On 8 Aug I went with Graeme Cordiner of Sydney Friends of Myall Creek to visit the shadow minister for Aboriginal affairs at Parliament House, which was interesting. It was a bit stressful getting through the security apparatus but I survived unmolested. The building is under renovation so I entered through underground and walked upstairs to get to the lobby where I waited. After leaving Graeme on Elizabeth Street following the meeting I caught the bus to Newtown to get my coffee, then on the way back home went to Broadway Shopping Centre to pick up mail. I also bought some low-carb snacks there. The letter in the mail when I got home was a nice surprise because it seems that the insurance company under which I’d cashed in my life insurance policy had decided to change the way they calculate the value of policies so I would receive extra money.

I spoke with Ada and her mother on 9 Aug and saw the activity gym I’d sent for Henri on 24 Jul. When it had initially arrived in Japan the bolts for putting it together had been missing so I’d been forced to go to Kmart again, contacting the service desk in person and asking, with the help of a photo of the receipt Ada sent, for what I needed, which the clerk behind the counter kindly supplied. I picked out some more soft toys with attachment rings and mailed them off. When they arrived in Yokohama Ada put the thing together and I saw a video of Henri playing with it. It’s hard to classify the feelings I have when looking at my grandson, he seems sort of unreal possibly because I don’t have to look after him, though when Yukiko and I do Zoom convos with Ada and Henri it can go on for a long time; luckily Ada has a Zoom account.
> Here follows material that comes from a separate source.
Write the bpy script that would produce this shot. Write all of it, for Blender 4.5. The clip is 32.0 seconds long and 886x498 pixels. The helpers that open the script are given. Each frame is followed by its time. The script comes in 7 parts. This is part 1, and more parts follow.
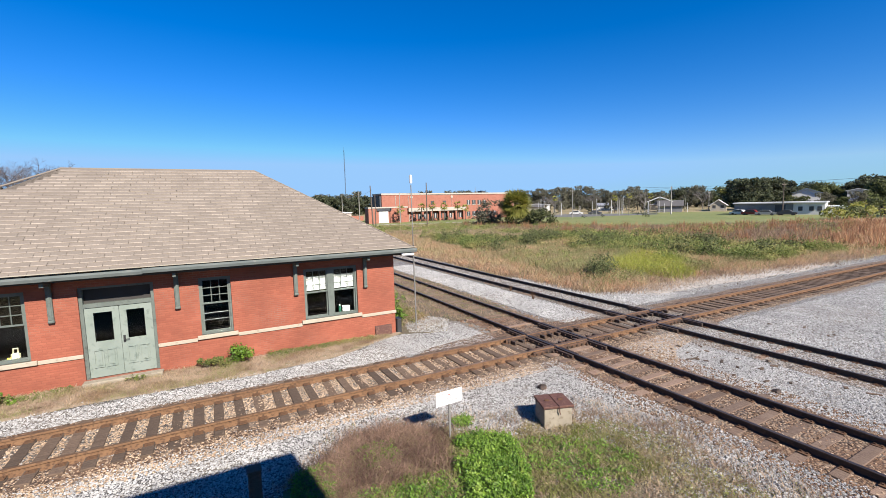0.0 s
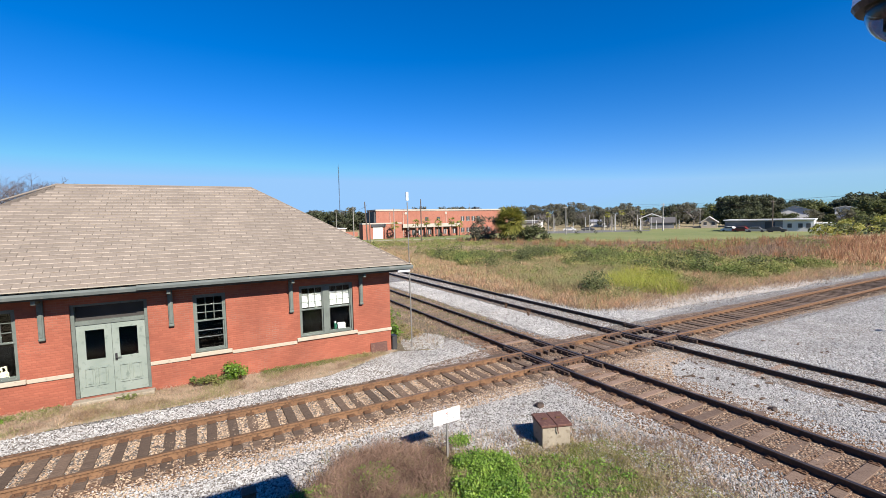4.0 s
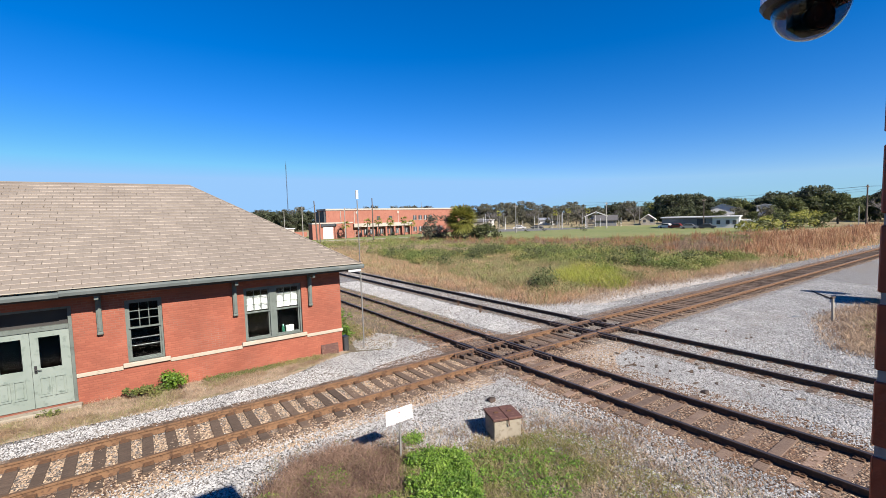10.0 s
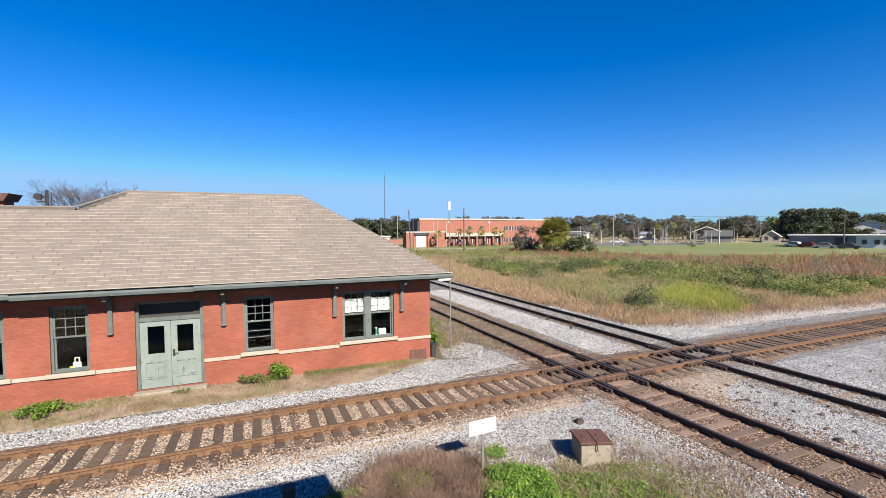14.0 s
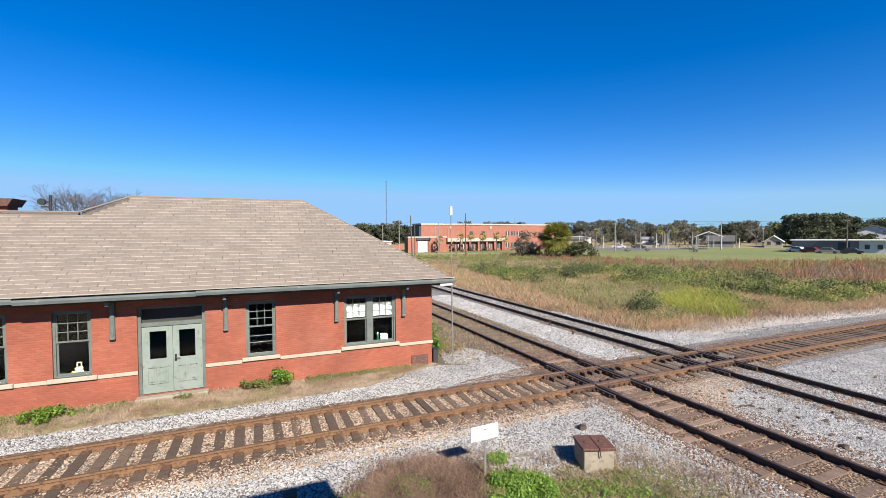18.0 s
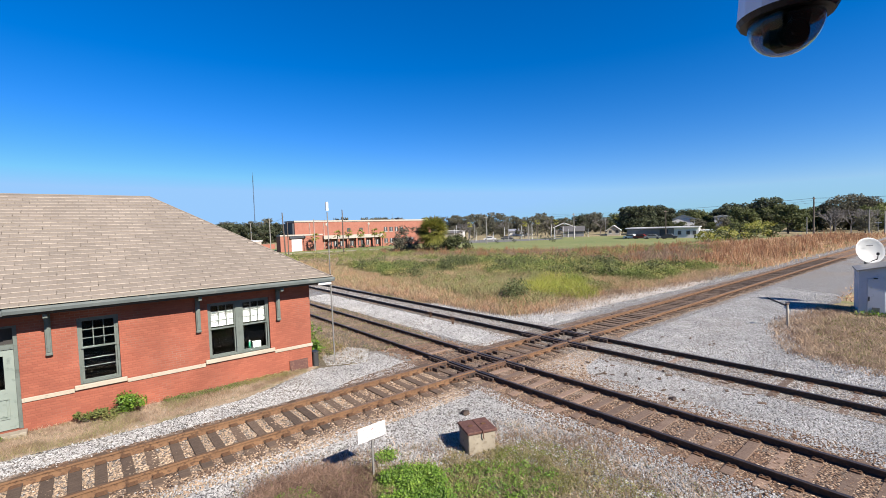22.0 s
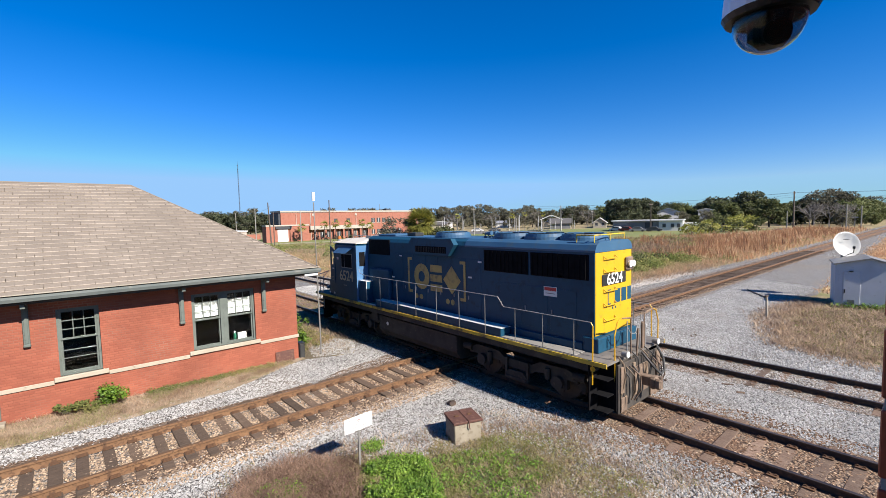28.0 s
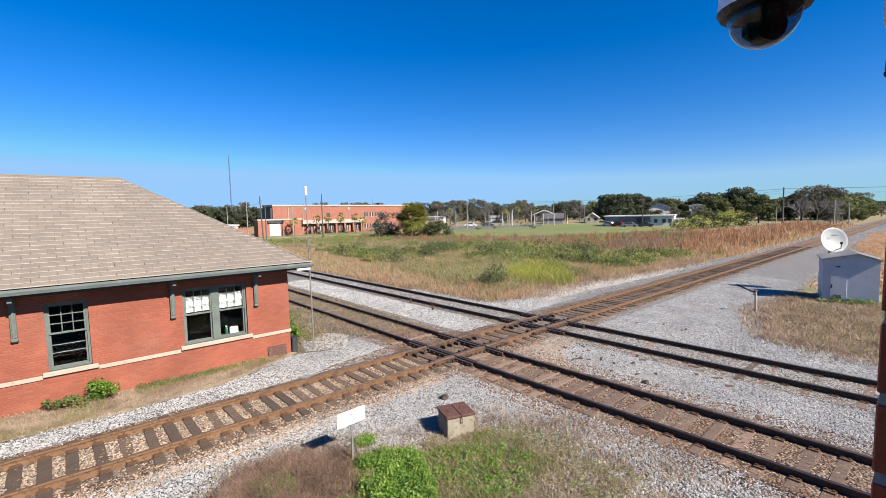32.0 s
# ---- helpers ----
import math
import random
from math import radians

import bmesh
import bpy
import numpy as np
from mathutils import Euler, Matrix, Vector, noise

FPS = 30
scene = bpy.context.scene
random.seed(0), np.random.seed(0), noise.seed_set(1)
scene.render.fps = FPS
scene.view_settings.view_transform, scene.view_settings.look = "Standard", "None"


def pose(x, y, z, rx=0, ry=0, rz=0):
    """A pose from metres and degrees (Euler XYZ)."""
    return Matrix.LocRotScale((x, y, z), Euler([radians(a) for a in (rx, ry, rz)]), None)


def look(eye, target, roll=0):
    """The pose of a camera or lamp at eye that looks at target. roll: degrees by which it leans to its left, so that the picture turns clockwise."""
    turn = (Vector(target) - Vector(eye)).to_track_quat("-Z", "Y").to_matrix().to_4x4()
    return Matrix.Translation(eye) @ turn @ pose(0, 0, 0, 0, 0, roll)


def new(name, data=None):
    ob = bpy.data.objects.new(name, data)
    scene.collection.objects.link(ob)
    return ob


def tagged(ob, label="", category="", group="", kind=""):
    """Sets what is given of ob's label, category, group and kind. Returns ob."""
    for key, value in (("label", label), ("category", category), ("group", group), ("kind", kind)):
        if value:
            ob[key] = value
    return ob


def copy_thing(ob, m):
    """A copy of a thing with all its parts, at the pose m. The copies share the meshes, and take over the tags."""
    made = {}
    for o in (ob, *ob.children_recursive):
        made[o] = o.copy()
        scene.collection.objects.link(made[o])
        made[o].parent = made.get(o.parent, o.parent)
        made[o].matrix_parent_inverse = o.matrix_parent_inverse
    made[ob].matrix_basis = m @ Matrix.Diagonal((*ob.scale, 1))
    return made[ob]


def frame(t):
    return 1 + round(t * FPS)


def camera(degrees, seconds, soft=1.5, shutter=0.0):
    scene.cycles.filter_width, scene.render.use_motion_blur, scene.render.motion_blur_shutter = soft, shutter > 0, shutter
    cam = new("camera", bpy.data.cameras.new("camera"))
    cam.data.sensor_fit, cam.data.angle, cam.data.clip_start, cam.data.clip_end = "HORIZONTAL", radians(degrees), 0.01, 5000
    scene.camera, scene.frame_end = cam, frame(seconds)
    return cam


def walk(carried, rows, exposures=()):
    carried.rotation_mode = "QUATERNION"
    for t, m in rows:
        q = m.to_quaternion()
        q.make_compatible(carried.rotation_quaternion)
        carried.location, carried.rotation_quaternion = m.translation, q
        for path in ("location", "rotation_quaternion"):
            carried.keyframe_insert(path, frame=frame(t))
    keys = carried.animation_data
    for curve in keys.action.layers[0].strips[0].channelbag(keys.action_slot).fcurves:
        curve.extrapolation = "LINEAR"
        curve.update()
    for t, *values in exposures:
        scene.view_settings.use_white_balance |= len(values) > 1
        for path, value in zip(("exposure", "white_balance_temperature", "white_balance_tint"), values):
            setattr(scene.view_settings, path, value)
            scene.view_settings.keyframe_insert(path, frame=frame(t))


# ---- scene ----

I got so busy for the rest of Aug what with the art show (see pics below) and making a family photo album that I called ‘The Enormous Family Album’. The art show ran from 17 to 20 Aug inclusive and I was in the gallery each day giving out room sheets to potential customers. We had one woman who showed an interest in Simon’s work but though she came in twice and sent her husband once the transaction never materialised.